The Miami Do The Right Thing chapter posts selectees posing with their DTRT awards, the student’s school name, and what feat(s) they’ve accomplished for the betterment of a demographic or society as a whole.

Naturally, educators spend ample time with students, equipping them with core ingredients to navigate life, closely witnessing how each youngster applies lessons. What better source from whom to receive nominations regarding personal accomplishments that ought to garner recognition?

Following is one such example of a DTRT award recipient, culled from an array of awardees’ attributes portrayed on the organization’s website:

As a retired policeman who once upon a time involved himself in the DTRT initiative, the incredible mindsets of young people who strived for excellence and permitted no one to dissuade them from doing the right thing always…stayed with me.

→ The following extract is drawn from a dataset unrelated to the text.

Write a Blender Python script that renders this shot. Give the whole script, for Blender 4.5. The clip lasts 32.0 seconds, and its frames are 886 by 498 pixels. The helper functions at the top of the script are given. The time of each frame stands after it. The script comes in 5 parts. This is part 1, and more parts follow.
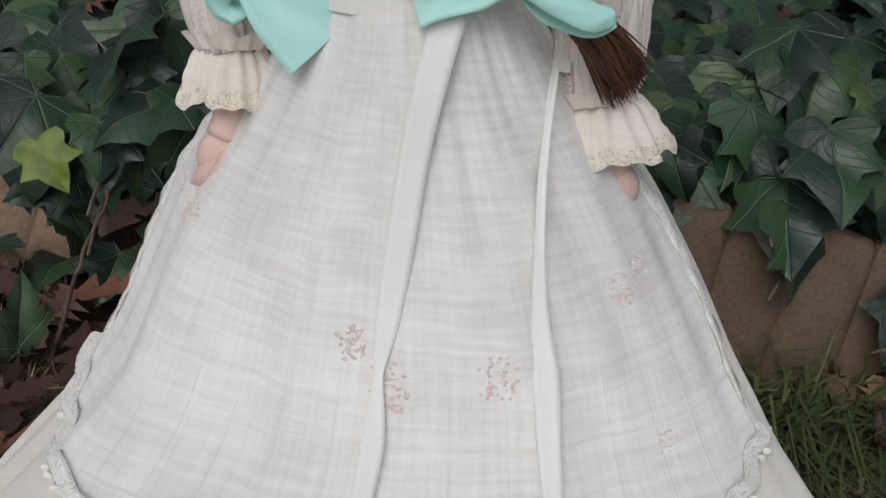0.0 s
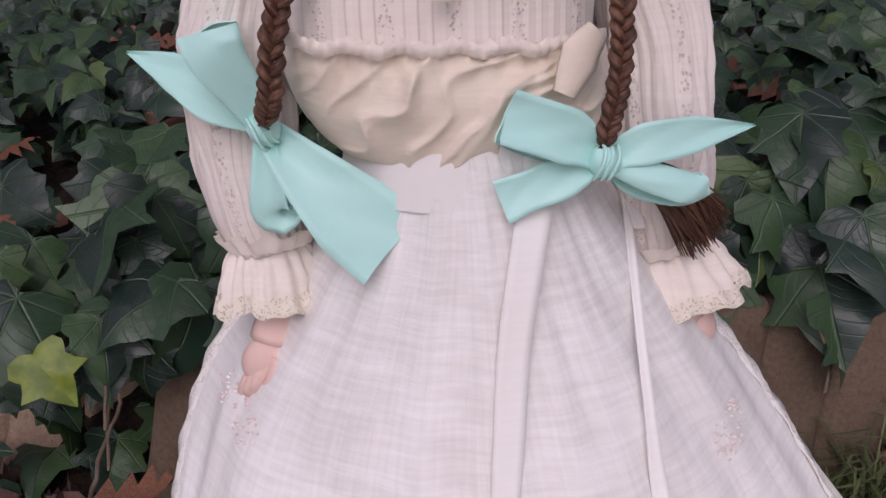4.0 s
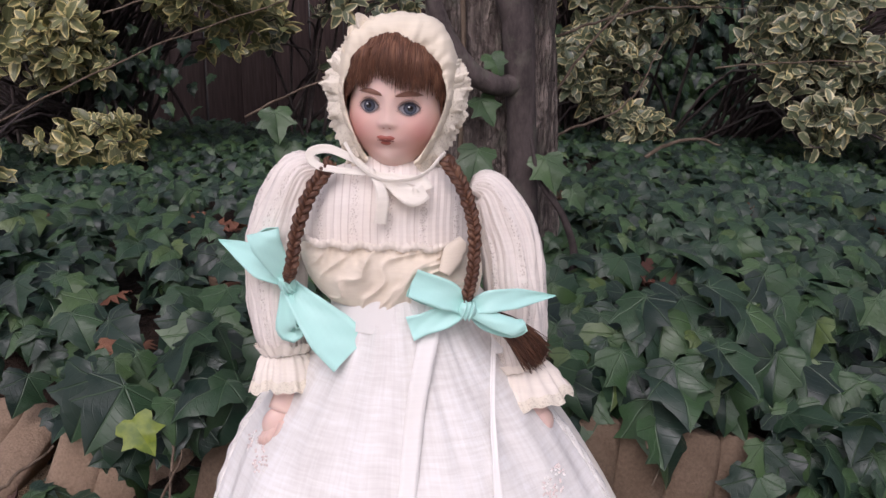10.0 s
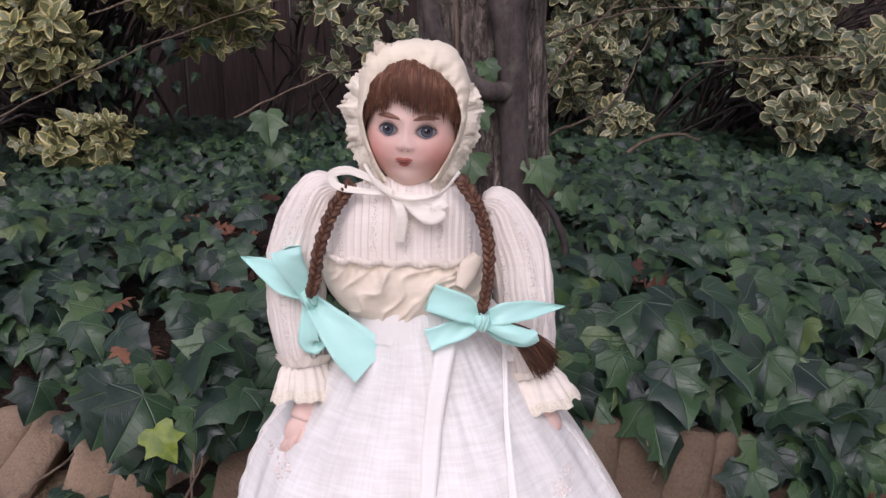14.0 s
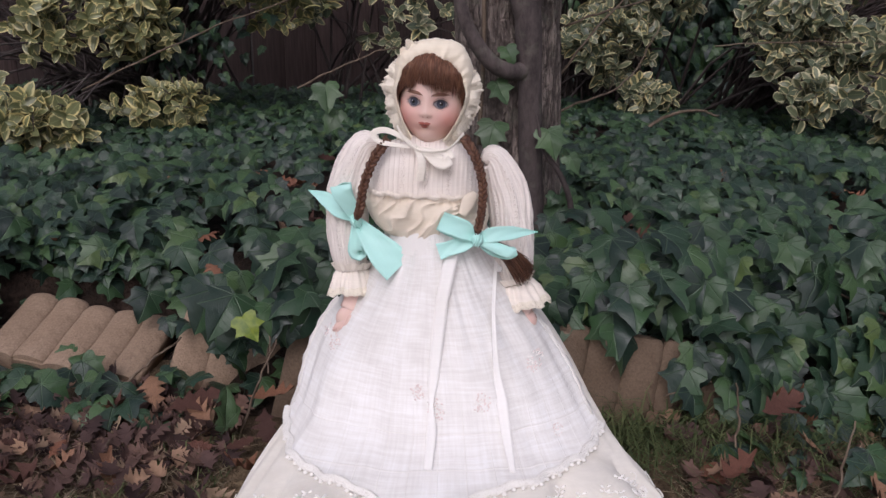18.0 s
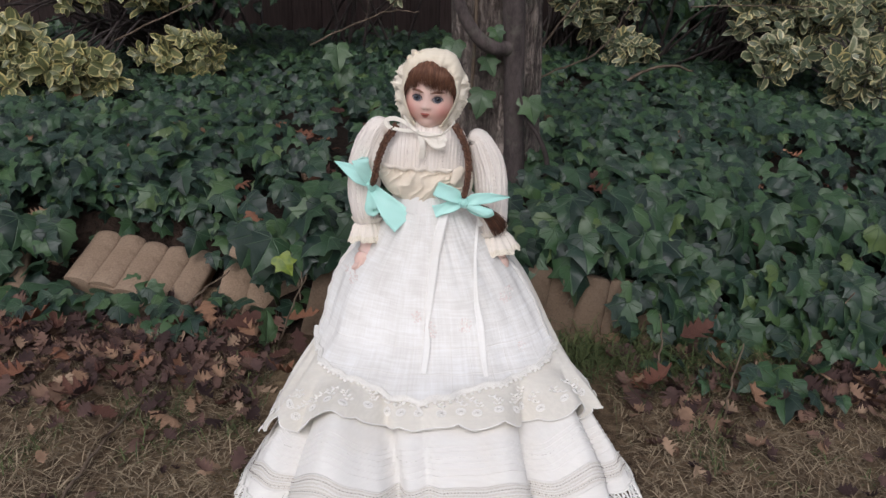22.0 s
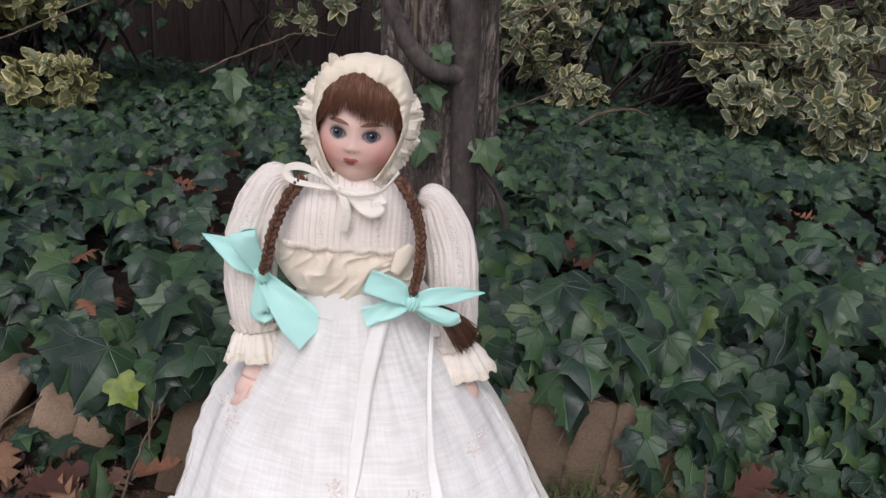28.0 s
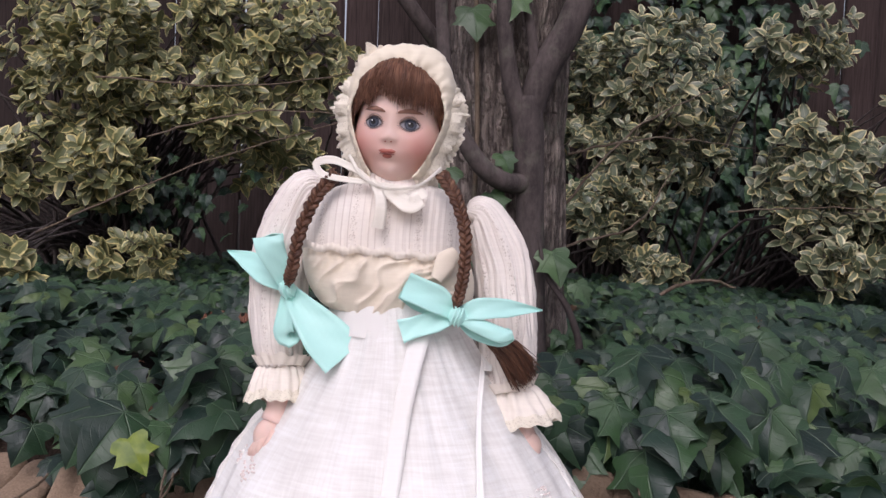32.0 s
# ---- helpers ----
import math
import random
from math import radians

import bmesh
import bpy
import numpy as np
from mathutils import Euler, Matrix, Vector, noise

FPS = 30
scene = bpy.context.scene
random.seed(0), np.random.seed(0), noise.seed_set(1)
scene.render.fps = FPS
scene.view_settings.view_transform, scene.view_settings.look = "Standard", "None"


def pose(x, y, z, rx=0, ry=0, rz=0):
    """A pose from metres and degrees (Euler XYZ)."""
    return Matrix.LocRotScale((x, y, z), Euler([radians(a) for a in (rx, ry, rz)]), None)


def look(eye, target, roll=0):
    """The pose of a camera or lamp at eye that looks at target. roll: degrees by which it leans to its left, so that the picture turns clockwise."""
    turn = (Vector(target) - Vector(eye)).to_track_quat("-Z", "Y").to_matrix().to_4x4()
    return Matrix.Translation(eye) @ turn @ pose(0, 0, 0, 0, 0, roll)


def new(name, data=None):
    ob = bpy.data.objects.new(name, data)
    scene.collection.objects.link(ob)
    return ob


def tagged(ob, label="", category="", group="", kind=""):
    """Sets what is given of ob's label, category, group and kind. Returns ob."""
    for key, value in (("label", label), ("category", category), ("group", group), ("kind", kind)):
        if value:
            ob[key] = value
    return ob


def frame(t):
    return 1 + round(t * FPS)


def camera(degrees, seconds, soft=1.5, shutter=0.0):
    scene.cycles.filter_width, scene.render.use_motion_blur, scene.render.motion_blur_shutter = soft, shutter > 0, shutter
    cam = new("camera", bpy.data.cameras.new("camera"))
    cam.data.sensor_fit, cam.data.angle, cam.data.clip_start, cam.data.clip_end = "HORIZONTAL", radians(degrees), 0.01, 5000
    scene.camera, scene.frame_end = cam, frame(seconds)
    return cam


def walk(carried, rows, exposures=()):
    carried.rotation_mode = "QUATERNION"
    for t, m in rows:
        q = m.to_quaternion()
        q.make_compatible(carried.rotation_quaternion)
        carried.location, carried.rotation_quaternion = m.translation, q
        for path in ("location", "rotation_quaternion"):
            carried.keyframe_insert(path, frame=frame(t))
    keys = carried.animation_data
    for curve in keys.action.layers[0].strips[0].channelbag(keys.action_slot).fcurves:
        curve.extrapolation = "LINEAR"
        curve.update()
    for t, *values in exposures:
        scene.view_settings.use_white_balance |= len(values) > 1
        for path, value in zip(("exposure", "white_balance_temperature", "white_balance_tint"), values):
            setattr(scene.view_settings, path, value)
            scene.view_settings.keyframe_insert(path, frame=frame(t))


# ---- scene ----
cam = camera(54.9, 32.0)
PATH = [
    (0, (0.061, 0.033, 0.371), (0.059, 1.802, -0.562), 3.2),
    (0.5, (0.058, 0.034, 0.395), (0.063, 1.824, -0.497), 2.8),
    (1, (0.057, 0.029, 0.42), (0.077, 1.834, -0.441), 2.4),
    (1.5, (0.049, 0.031, 0.451), (0.097, 1.871, -0.332), 1.8),
    (2, (0.042, 0.034, 0.485), (0.104, 1.913, -0.196), 1.3),
    (2.5, (0.043, 0.033, 0.508), (0.103, 1.935, -0.109), 0.7),
    (3, (0.039, 0.03, 0.508), (0.098, 1.942, -0.077), 0.4),
    (3.5, (0.019, 0.054, 0.478), (0.072, 1.962, -0.116), 0.4),
    (4, (-0.018, 0.1, 0.424), (0.207, 1.879, -0.463), -2.1),
    (4.5, (-0.025, 0.101, 0.421), (0.252, 1.87, -0.471), -2.0),
    (6.5, (0.019, -0.008, 0.474), (0.159, 1.848, -0.256), 0.8),
    (7, (0.014, -0.064, 0.495), (0.154, 1.85, -0.069), 1.1),
    (7.5, (0.018, -0.114, 0.5), (0.165, 1.81, -0.023), 1.0),
    (8, (0.02, -0.158, 0.504), (0.177, 1.774, 0.011), 0.7),
    (8.5, (0.018, -0.176, 0.507), (0.175, 1.759, 0.028), 0.6),
    (9, (0.021, -0.18, 0.505), (0.184, 1.757, 0.034), 0.5),
    (9.5, (0.017, -0.185, 0.499), (0.178, 1.752, 0.026), 0.3),
    (10, (0.017, -0.182, 0.496), (0.183, 1.752, 0.015), 0.2),
    (10.5, (0.019, -0.179, 0.493), (0.192, 1.754, 0.009), 0.2),
    (11, (0.015, -0.167, 0.496), (0.207, 1.769, 0.032), 0.2),
    (11.5, (0.01, -0.163, 0.492), (0.217, 1.775, 0.043), 0.2),
    (12, (0.0, -0.168, 0.492), (0.232, 1.769, 0.049), -0.1),
    (12.5, (-0.014, -0.176, 0.494), (0.234, 1.758, 0.048), -0.5),
    (13, (-0.012, -0.186, 0.503), (0.236, 1.745, 0.043), -0.4),
    (13.5, (-0.01, -0.204, 0.522), (0.223, 1.724, 0.042), -0.2),
    (14, (-0.015, -0.204, 0.523), (0.207, 1.718, 0.016), -0.1),
    (14.5, (-0.02, -0.205, 0.525), (0.195, 1.712, -0.001), 0.2),
    (16.5, (-0.009, -0.388, 0.548), (0.187, 1.539, 0.05), 2.3),
    (17, (-0.008, -0.428, 0.552), (0.151, 1.504, 0.059), 1.8),
    (17.5, (-0.003, -0.46, 0.555), (0.125, 1.464, 0.024), 1.2),
    (18, (0.0, -0.476, 0.557), (0.105, 1.438, -0.014), 0.7),
    (18.5, (0.0, -0.503, 0.569), (0.103, 1.398, -0.044), 0.8),
    (19, (0.001, -0.538, 0.589), (0.098, 1.349, -0.067), 0.9),
    (19.5, (0.002, -0.574, 0.61), (0.093, 1.302, -0.076), 0.9),
    (20, (-0.001, -0.612, 0.627), (0.09, 1.244, -0.115), 1.2),
    (20.5, (0.003, -0.633, 0.643), (0.097, 1.201, -0.151), 1.5),
    (21, (-0.004, -0.665, 0.658), (0.103, 1.158, -0.157), 1.6),
    (21.5, (-0.006, -0.71, 0.682), (0.1, 1.115, -0.13), 1.6),
    (22, (-0.013, -0.739, 0.688), (0.102, 1.117, -0.049), 1.8),
    (22.5, (-0.019, -0.759, 0.695), (0.101, 1.099, -0.036), 1.9),
    (23, (-0.018, -0.79, 0.699), (0.113, 1.066, -0.033), 1.9),
    (23.5, (-0.014, -0.817, 0.701), (0.135, 1.029, -0.053), 2.1),
    (24, (-0.013, -0.828, 0.708), (0.145, 1.007, -0.072), 2.2),
    (24.5, (-0.01, -0.831, 0.706), (0.165, 0.995, -0.091), 2.3),
    (26.5, (-0.002, -0.691, 0.689), (0.183, 1.152, -0.066), 2.7),
    (27, (0.021, -0.525, 0.688), (0.201, 1.323, -0.055), 2.8),
    (27.5, (0.013, -0.405, 0.67), (0.139, 1.47, -0.014), 3.1),
    (28, (-0.006, -0.286, 0.585), (0.307, 1.588, -0.04), 3.9),
    (28.5, (-0.025, -0.231, 0.543), (0.416, 1.639, -0.015), 4.8),
    (29, (-0.04, -0.207, 0.532), (0.335, 1.687, 0.012), 3.4),
    (29.5, (-0.047, -0.191, 0.508), (0.296, 1.72, 0.027), 2.7),
    (30, (-0.022, -0.185, 0.467), (0.199, 1.782, 0.177), 1.8),
    (30.5, (0.012, -0.156, 0.401), (0.112, 1.838, 0.294), 1.3),
    (31, (0.032, -0.177, 0.376), (0.12, 1.82, 0.31), 1.4),
    (31.5, (0.042, -0.219, 0.382), (0.148, 1.777, 0.315), 1.9),
    (32, (0.04, -0.236, 0.381), (0.142, 1.759, 0.301), 2.2),
]
LOOKS = [
    (0.0, -0.26, 6200, 9), (1.0, -0.25, 6200, 13), (2.0, 0.12, 6200, 15), (3.0, 0.36, 6300, 22), (4.0, -0.15, 6300, 31), (7.0, 0.38, 6250, 14), (9.0, 0.3, 6300, 24), (14.0, 0.3, 6200, 26), (17.0, 0.2, 6200, 24),
    (20.0, 0.15, 6200, 16), (24.0, 0.15, 6200, 13), (27.0, 0.15, 6200, 14), (29.0, 0.3, 6200, 20), (32.0, 0.35, 6200, 23),
]
walk(cam, [(t, look(eye, target, roll)) for t, eye, target, roll in PATH], LOOKS)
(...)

Especially nowadays, with society in utter chaos and rampancy of adults running amok and throwing tantrums when the slightest thing does not go their way, it is a heaping dose of hope induced by these early-stage successes constructing life experiences not for themselves but on behalf of others, sealed with integrity. It sounds a lot like the pedigree of cops, huh!

I was elated to scroll upon the St. Louis County PD’s post announcing its DTRT ceremony and honored awardees. Enduring the test of time, one may imagine these kids possessing a wellspring of ideas and character traits solidifying endeavors, destined for greatness.

“Do everything with integrity…even when no one is watching”

Back in the day, my favorite police chief, Anthony “Tony” Velong, invested plenty of time composing a weekly address which he disseminated to all police employees. In it, he included “Random Acts of Kindness” by police personnel, either self-observed or brought to his attention by others.

One of Chief Velong’s oft-cited credos was akin to the quoted line above, espousing integrity in all matters, whether standing alone or before a crowd of spectators.

It is the core virtue cops instilled in the DTRT youngsters whose morals and ethics amounted to deserved recognition and awards for earnestly doing the right things in life.